In this article, I will explain some of these tasks and advise what team you need to ensure the success of your Snowflake deployment.

Tasks

1. Governance

Enforcer of governance: Understand your organizational objectives and view on data governance, in order to assert its right use throughout all Snowflakes objects and roles.

Additionally, this person should be aware of Snowflakes features and release cycles, to determine how each feature might play a role in the current architecture. Is this feature going to hinder or enable our data users? Is this worth trying or a definitive no-go?

Ideas:

  • Define governance principle into concrete actions
  • Conduct periodical reviews of Snowflake's new features
  • Study how other companies are implementing Snowflake

2. Support

Mentor: Without claiming ownership of any data product, advise any data owner. From validating joins to enhancing performance. This person should be strong enough in the use of Snowflake and SQL to mentor less experienced developers.

Ideas:

  • Weekly doctor sessions
  • Open hours for data support

3. Maintenance

Janitor: Coach data owners, ensuring high quality data products throughout the organization.

Ideas:

  • Proactively benchmark and test data products
  • Create processes when data products break

4. Trusted Data

Quality Assurance: Ensure trust in the data products. Doing any action necessary to prevent the use of incorrect data.

Ideas:

  • Keep documentation and data catalog up to date
  • Promote the use of data tests and monitoring
  • Help teams test data products before merging

5. Education

Teacher: Directly responsible for the data literacy across the organization.

Ideas:

  • Create educational content around data and Snowflake
  • Organize period data literacy training for the workforce
  • Help data users upskill with topics like best practices

6. Administration

The DBA: Oversee the administration of Snowflake. Ideally, the focus should be automation, instead of manual work.

Ideas:

  • Automating access management and onboarding
  • Tune warehouses
  • Cost control
  • Backup and data recovery

7. Guardian

Guardian: Responsible for any monitoring tools or efforts. In most cases, it is upon this person to translate monitoring output into actions (e.g. contact the right stakeholder or fix something).

Ideas:

  • Creating custom reports
  • Add automatic alerts to existing reports
  • Maintenace of monitoring tools

8. Community

Evangelist: Keep the data users informed. Ideally, this person fosters a sense of community amongst the data users.

Ideas:

  • Data Wiki or knowledge database
  • Monthly newsletter
  • Internal user groups
  • Invite external speakers

Advice

Create a support team with, at least, 2 people to support the internal use of Snowflake at your organization.

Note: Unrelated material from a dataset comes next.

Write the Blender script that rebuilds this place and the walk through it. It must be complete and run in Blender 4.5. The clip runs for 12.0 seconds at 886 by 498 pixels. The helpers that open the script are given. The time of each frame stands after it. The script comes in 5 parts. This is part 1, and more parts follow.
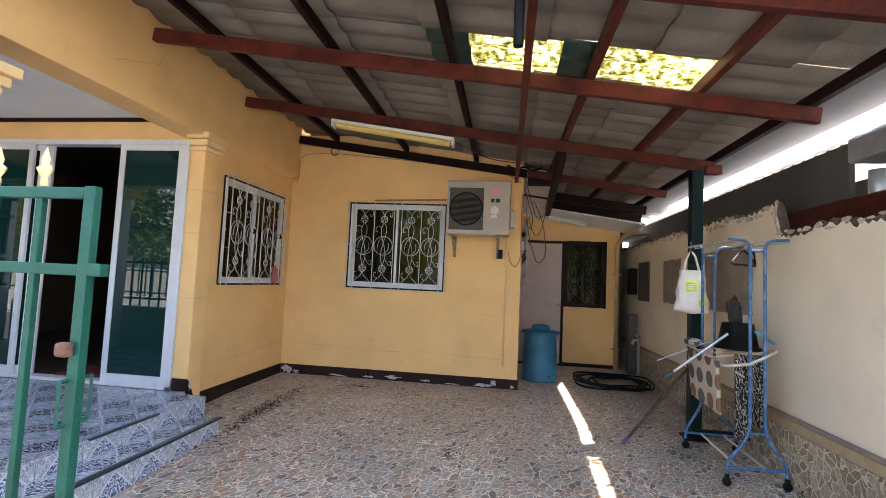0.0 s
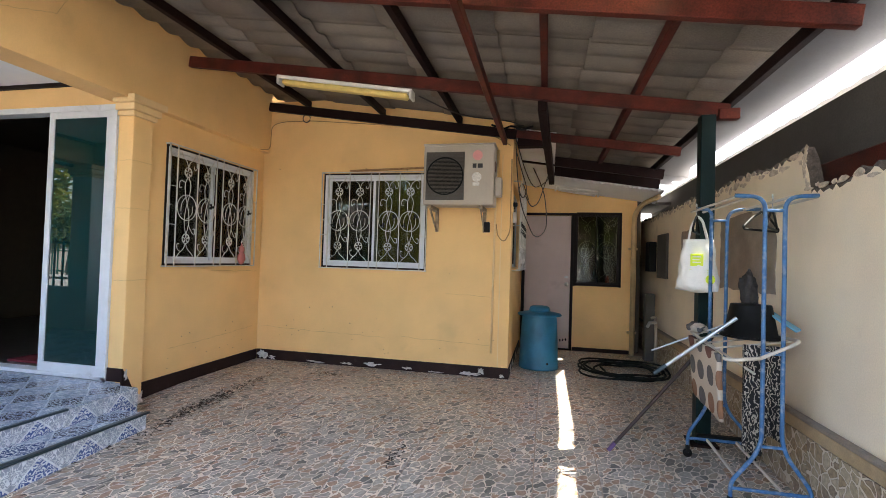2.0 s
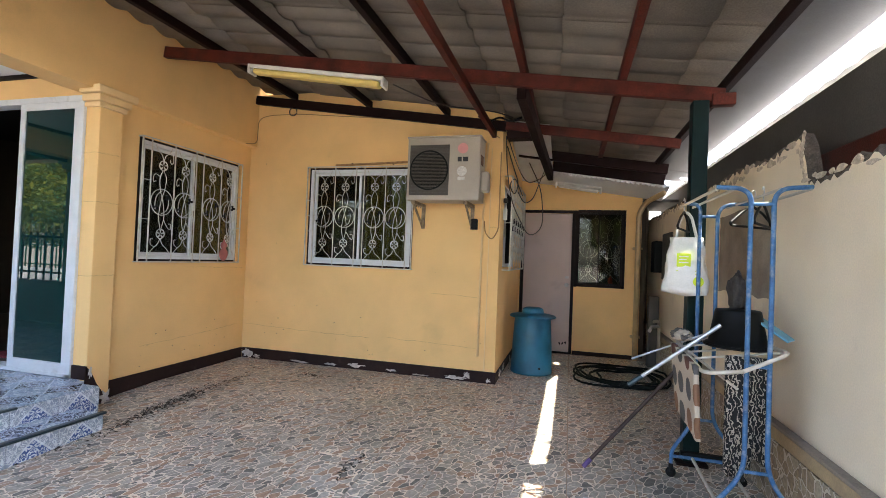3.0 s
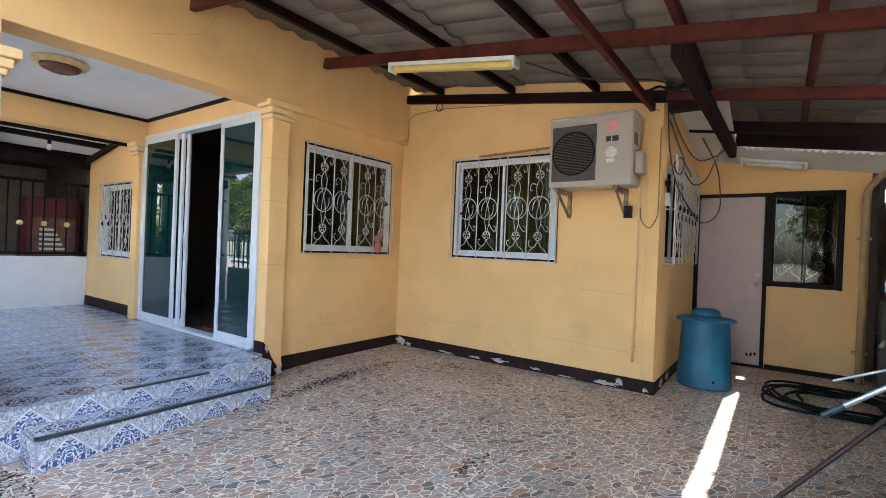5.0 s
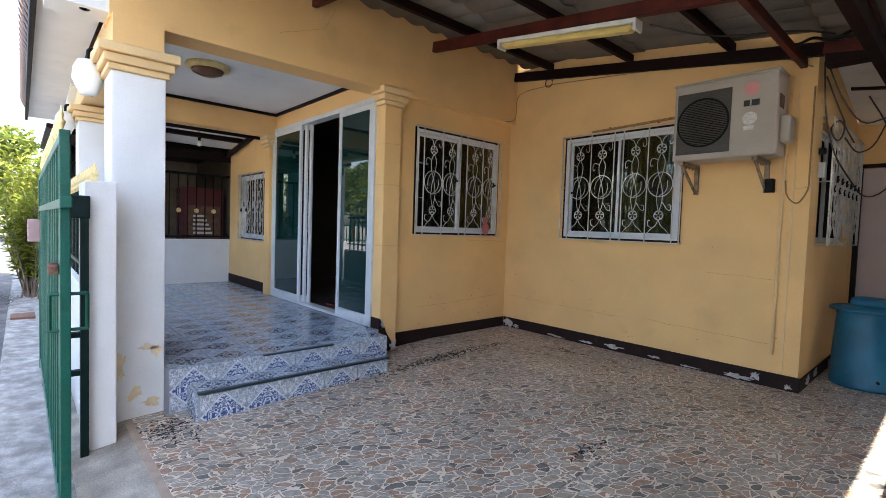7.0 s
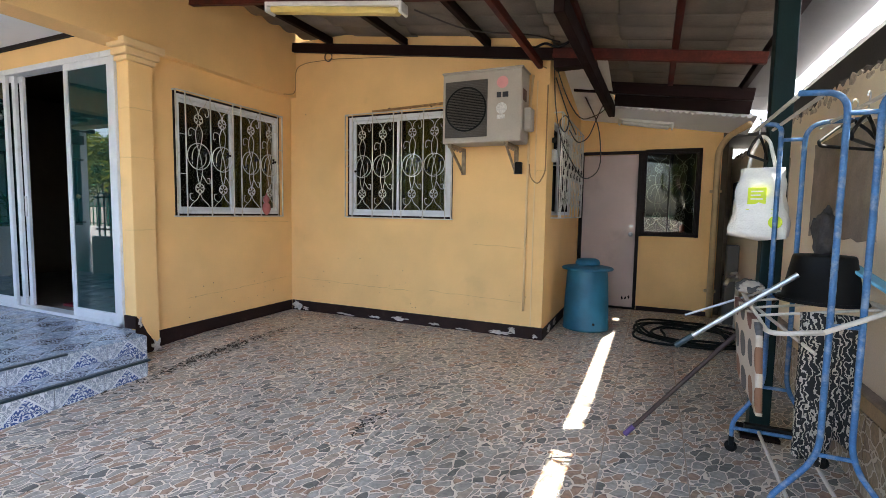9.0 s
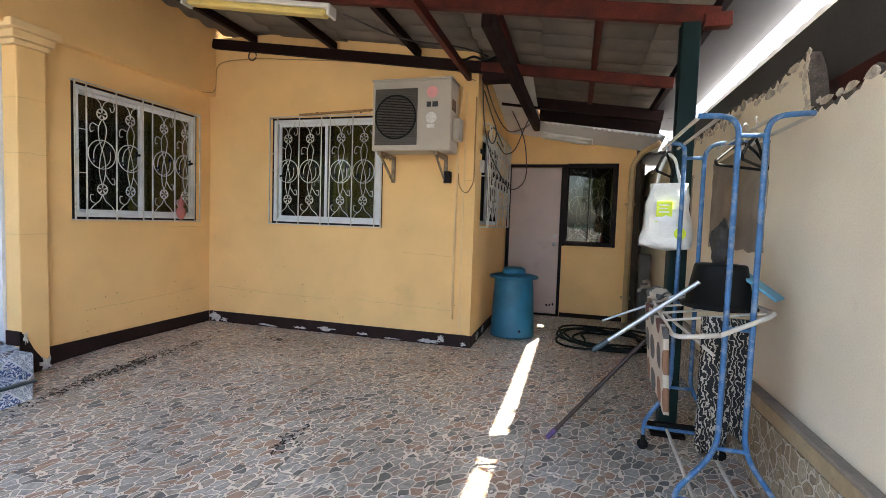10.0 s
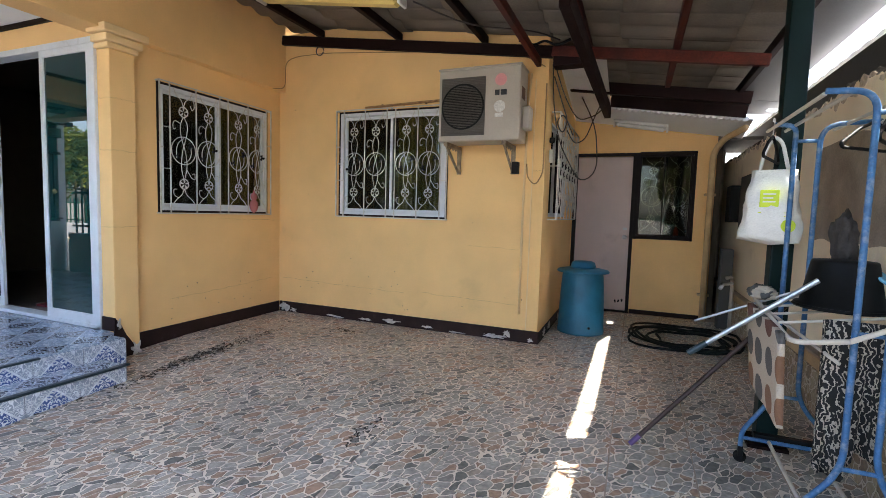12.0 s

The first person should be strong in stakeholder management and communication. This person will be responsible for all the human aspects of data. This list includes mentoring data users, provide support, and evangelize your company's data vision internally.

The second person should be strong in SQL, automation, and architecture. This person will automate most of the boring tasks, help users solve the edge cases, and help users apply the best practices.

Ideally, these people should not be placed in silos. It is important for the more technical counter parts to work with the more communicative profiles. In fact, if you work for a small company, you can consider hiring just one person who can take both roles.